The market for predictable revenue streams continues to heat up and when a CEO is focused on growing those streams, investors take notice. eGain has been around since the late 1990s and went public fairly early in the company’s lifecyle. When it was slow to transition to a SaaS model, public investors were quick to penalize the Company, which saw a marked decline in market capitalization. These days the organization is hyper focused on growing subscription revenue and quickly.
eGain provides customer engagement solutions for leading business to consumer brands. It is powered by virtual assistance, AI, knowledge and analytics. The comprehensive suite it offers assists clients in delivering memorable, digital-first customer experiences in an omnichannel world. It’s recognizable customers include Virgin, Barclays, Vodafone and Rust-oleum. Recently, the company announced its Q4 2019 financial results and showed a 37% growth in SaaS Revenue for Fiscal 2019, which exceeds full year revenue guidance.
eGain Chairman and CEO Ashutosh Roy was particularly positive in announcing the news, “Let me share some financial highlights from the full year.
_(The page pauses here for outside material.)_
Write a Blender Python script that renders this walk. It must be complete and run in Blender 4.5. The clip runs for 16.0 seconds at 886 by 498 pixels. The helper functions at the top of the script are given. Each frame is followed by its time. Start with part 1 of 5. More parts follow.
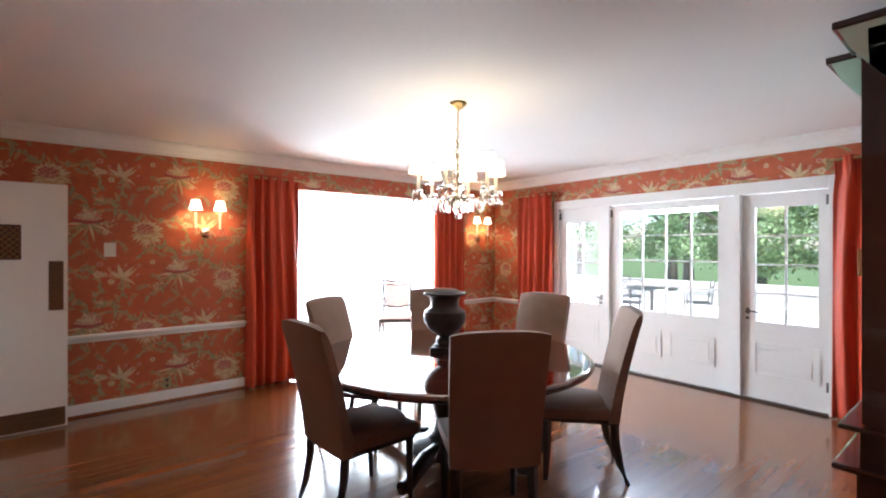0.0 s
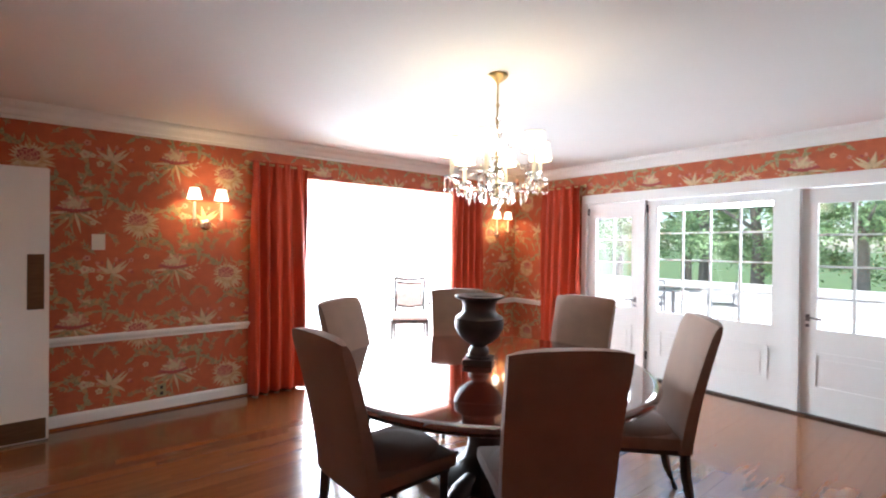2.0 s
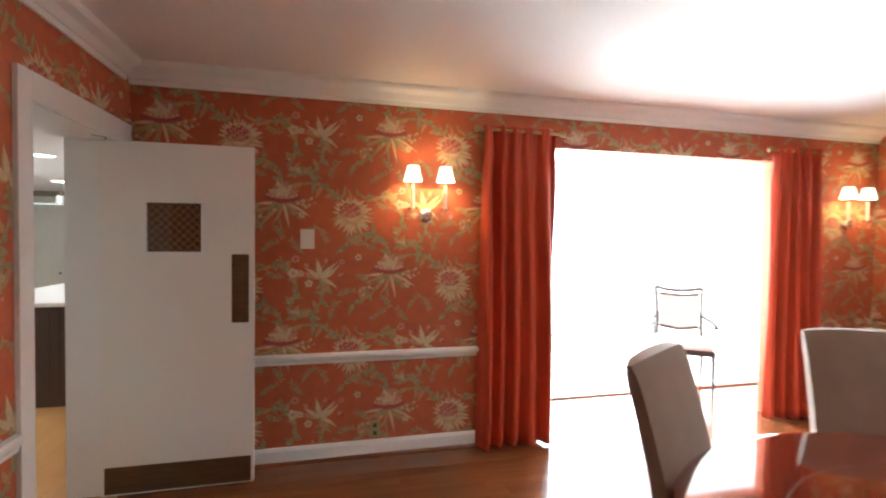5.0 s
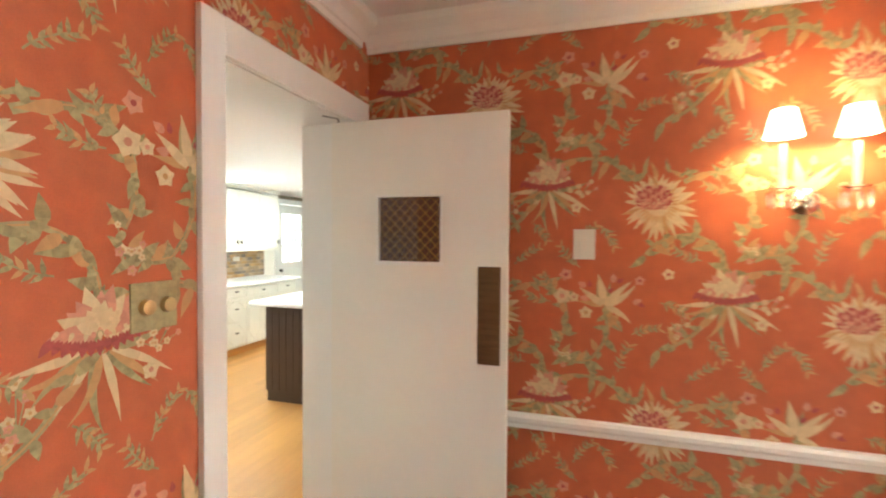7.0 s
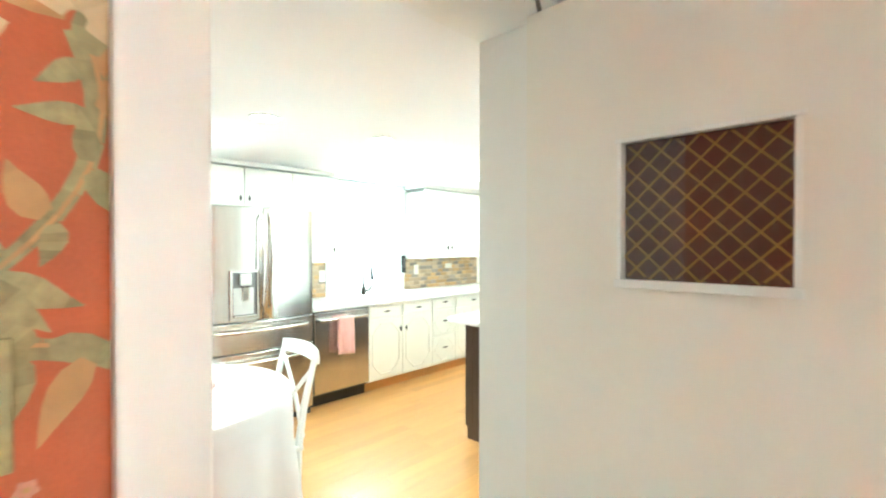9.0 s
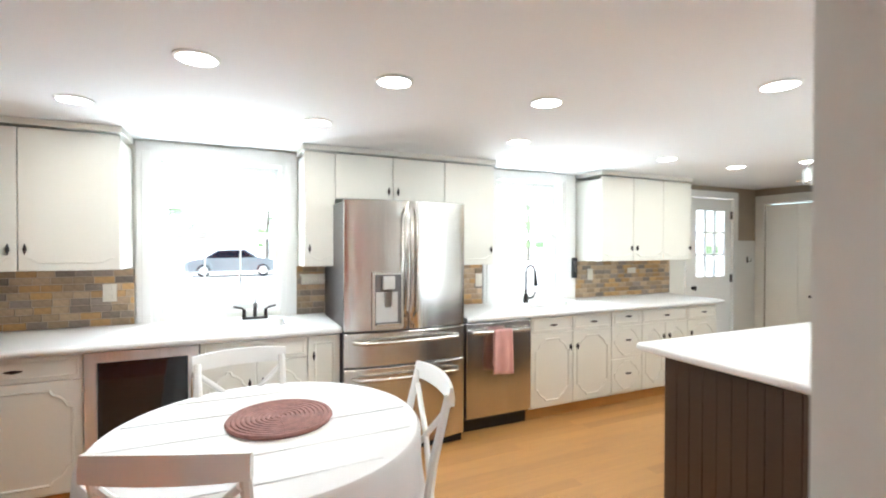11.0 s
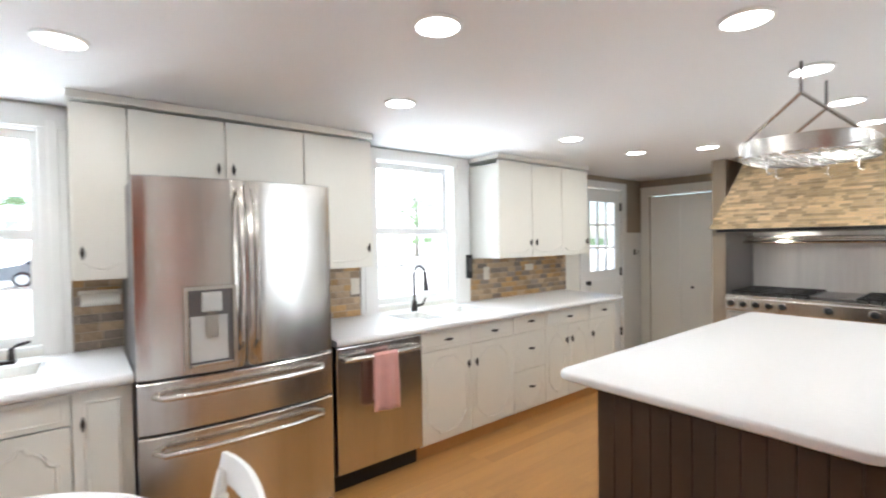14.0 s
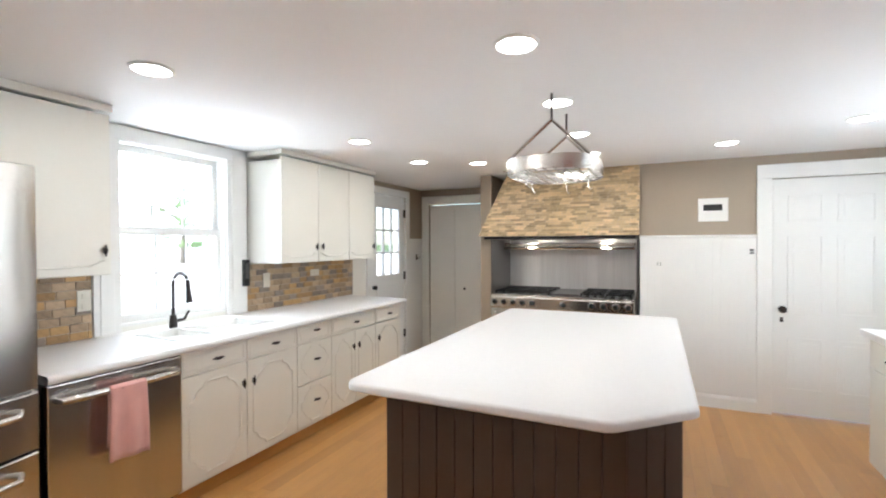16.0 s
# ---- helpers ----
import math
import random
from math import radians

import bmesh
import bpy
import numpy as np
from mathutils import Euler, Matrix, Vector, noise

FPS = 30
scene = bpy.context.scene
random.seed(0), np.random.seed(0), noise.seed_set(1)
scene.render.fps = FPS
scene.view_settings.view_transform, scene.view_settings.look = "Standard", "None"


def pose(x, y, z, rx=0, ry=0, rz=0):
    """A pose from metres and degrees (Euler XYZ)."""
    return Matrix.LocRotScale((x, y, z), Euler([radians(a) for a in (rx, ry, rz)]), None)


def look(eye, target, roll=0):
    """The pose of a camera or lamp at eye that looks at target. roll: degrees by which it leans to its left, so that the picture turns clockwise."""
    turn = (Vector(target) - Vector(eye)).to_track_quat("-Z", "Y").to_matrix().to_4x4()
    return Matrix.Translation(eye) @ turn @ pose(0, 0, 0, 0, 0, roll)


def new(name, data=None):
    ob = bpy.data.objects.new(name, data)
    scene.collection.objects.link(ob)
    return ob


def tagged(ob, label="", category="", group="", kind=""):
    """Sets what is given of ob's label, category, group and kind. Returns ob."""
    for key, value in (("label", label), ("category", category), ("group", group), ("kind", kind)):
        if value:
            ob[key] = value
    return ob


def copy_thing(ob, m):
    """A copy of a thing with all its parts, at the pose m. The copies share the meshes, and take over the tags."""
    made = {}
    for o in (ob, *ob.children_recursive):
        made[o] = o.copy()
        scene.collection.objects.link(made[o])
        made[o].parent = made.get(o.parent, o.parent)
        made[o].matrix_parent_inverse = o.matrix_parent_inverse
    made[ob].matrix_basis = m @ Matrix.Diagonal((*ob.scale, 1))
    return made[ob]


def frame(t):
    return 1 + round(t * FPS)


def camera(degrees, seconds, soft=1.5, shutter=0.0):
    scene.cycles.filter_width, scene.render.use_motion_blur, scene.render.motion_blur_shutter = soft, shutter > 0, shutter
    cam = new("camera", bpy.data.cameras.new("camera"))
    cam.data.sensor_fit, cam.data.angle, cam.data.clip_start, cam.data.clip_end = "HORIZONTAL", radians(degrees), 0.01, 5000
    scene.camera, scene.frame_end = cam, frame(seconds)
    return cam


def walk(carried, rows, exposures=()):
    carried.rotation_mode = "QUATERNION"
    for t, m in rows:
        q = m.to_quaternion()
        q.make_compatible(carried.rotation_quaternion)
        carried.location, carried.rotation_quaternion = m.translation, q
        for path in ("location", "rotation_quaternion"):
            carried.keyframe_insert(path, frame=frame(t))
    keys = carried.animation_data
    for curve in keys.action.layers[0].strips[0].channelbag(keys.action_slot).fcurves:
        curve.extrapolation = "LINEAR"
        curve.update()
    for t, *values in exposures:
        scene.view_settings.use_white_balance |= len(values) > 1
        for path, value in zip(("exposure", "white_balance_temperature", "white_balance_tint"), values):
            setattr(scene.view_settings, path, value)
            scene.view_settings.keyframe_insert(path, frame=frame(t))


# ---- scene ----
cam = camera(88.3, 16.0, soft=2.0, shutter=0.4)
PATH = [
    (0, (0.791, 1.78, 1.497), (2.044, 3.339, 1.499), -0.0),
    (0.5, (0.836, 1.874, 1.498), (2.129, 3.4, 1.497), 0.2),
    (1, (0.871, 1.974, 1.499), (2.177, 3.489, 1.495), 0.4),
    (1.5, (0.884, 2.089, 1.495), (2.167, 3.623, 1.495), 0.5),
    (2, (0.924, 2.265, 1.49), (2.166, 3.832, 1.478), 0.6),
    (2.5, (0.984, 2.493, 1.485), (2.177, 4.098, 1.464), 0.6),
    (3, (0.988, 2.752, 1.466), (2.118, 4.401, 1.437), 0.5),
    (3.5, (1.035, 3.031, 1.454), (2.06, 4.748, 1.424), 0.4),
    (6, (1.241, 4.385, 1.544), (1.196, 6.383, 1.484), 0.5),
    (6.5, (1.159, 4.664, 1.528), (0.84, 6.637, 1.48), 0.3),
    (7, (1.032, 4.926, 1.521), (0.444, 6.836, 1.47), 0.4),
    (7.5, (0.925, 5.168, 1.514), (0.087, 6.983, 1.463), 0.1),
    (8, (0.803, 5.41, 1.509), (-0.232, 7.121, 1.463), -0.1),
    (8.5, (0.682, 5.629, 1.5), (-0.541, 7.211, 1.453), -0.2),
    (9, (0.559, 5.848, 1.488), (-0.841, 7.272, 1.465), 0.0),
    (9.5, (0.444, 6.012, 1.479), (-1.083, 7.28, 1.462), 0.1),
    (10, (0.303, 6.112, 1.462), (-1.351, 7.22, 1.458), 0.2),
    (10.2, (0.242, 6.15, 1.466), (-1.456, 7.195, 1.46), 0.2),
    (12.3, (-0.396, 6.598, 1.479), (-2.277, 7.277, 1.447), -0.0),
    (12.5, (-0.44, 6.624, 1.482), (-2.31, 7.332, 1.444), -0.1),
    (13, (-0.538, 6.714, 1.472), (-2.363, 7.532, 1.434), -0.4),
    (13.5, (-0.633, 6.767, 1.474), (-2.364, 7.768, 1.436), -0.7),
    (14, (-0.699, 6.822, 1.476), (-2.267, 8.063, 1.436), -0.9),
    (14.5, (-0.75, 6.868, 1.477), (-2.094, 8.349, 1.432), -1.0),
    (15, (-0.764, 6.905, 1.465), (-1.894, 8.554, 1.425), -0.9),
    (15.5, (-0.785, 6.923, 1.462), (-1.746, 8.676, 1.425), -0.7),
    (16, (-0.794, 6.929, 1.46), (-1.647, 8.738, 1.437), -0.2),
]
EXPOSURES = [(0, 1.1, 5750, 7), (3.5, 1.2, 5800, 7), (6, 1.5, 6100, 1), (7, 2.3, 6200, -5), (8, 2.6, 5900, -11), (9, 2.7, 5500, -16), (10, 2.25, 5800, -6), (12.5, 1.25, 5900, 7), (16, 1.24, 5950, 8)]
walk(cam, [(t, look(eye, target, roll)) for t, eye, target, roll in PATH], EXPOSURES)

# ---------------------------------------------------------------- light
world = bpy.data.worlds.new("sky")
scene.world = world
world.use_nodes = True
wn = world.node_tree
sky = wn.nodes.new("ShaderNodeTexSky")
sky.sky_type = "NISHITA"
sky.sun_disc = False
sky.sun_elevation, sky.sun_rotation = radians(55), radians(188)
wn.links.new(sky.outputs[0], wn.nodes["Background"].inputs[0])
wn.nodes["Background"].inputs[1].default_value = 0.15
sun = new("sun", bpy.data.lights.new("sun", "SUN"))
sun.data.energy, sun.data.angle, sun.data.color = 5.0, radians(0.5), (1, 0.95, 0.88)
az = radians(188)
sun.matrix_basis = look((math.sin(az) * 20, math.cos(az) * 20, 28.5), (0, 0, 0))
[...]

We grew our SaaS revenue 37% over the prior year to almost $45 million. Our subscription revenue grew 17% year-over-year to $60 million and comprised 89% of our total revenue. We were GAAP profitable, with net income of $4.2 million compared to a net loss for the prior year and our non-GAAP net income increased to $6.2 million…”
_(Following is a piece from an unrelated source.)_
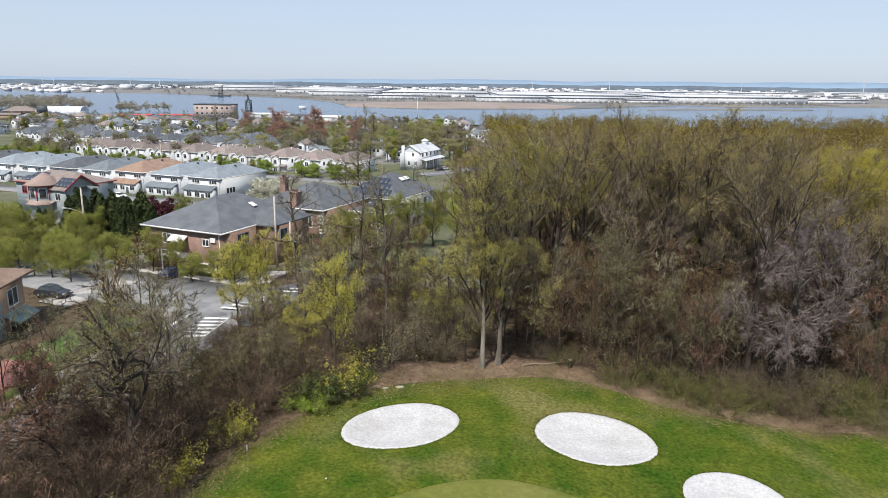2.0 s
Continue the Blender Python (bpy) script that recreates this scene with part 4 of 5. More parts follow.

He later went on to discuss more about the company’s business dynamics and what was driving its growth. He shares a client example, “Using rich capabilities in the eGain platform for virtual assistant, chat and cobrowse, we rolled out in three months a new solution for their website and mobile properties. The solution delivered over 50% automated service resolution rates and improved NPS, in their latest tax season in 2019. Since then, this clients has rolled out two more virtual assistants on the eGain platform, one for enterprise-facing IP and another for human resources, each time improving their compact deflection rates. So much so -- that now the client is standardizing on the eGain platform across its entire business. All this was delivered at scale in less than nine months.”
eGain’s path to the success it’s experiencing today was not without its challenges. For an extended period of time, its stock price was held down by a gravitational pull some thought it would never escape. In fact in early 2017, its stock was less than $1.50. But the company persisted on its quest for more subscription revenue and it looks like they’ve truly turned the corner.
CFO Eric Smit comments, “Looking ahead, our customer base, we believe is healthy. We see a strong market demands in particular with our partner ecosystem, then in this large and growing markets. And with our strength -- strengthened balance sheet, we are beginning to increase that investment in sales, marketing and product development, which we believe will allow us to capture market share in fiscal 2020 and beyond.”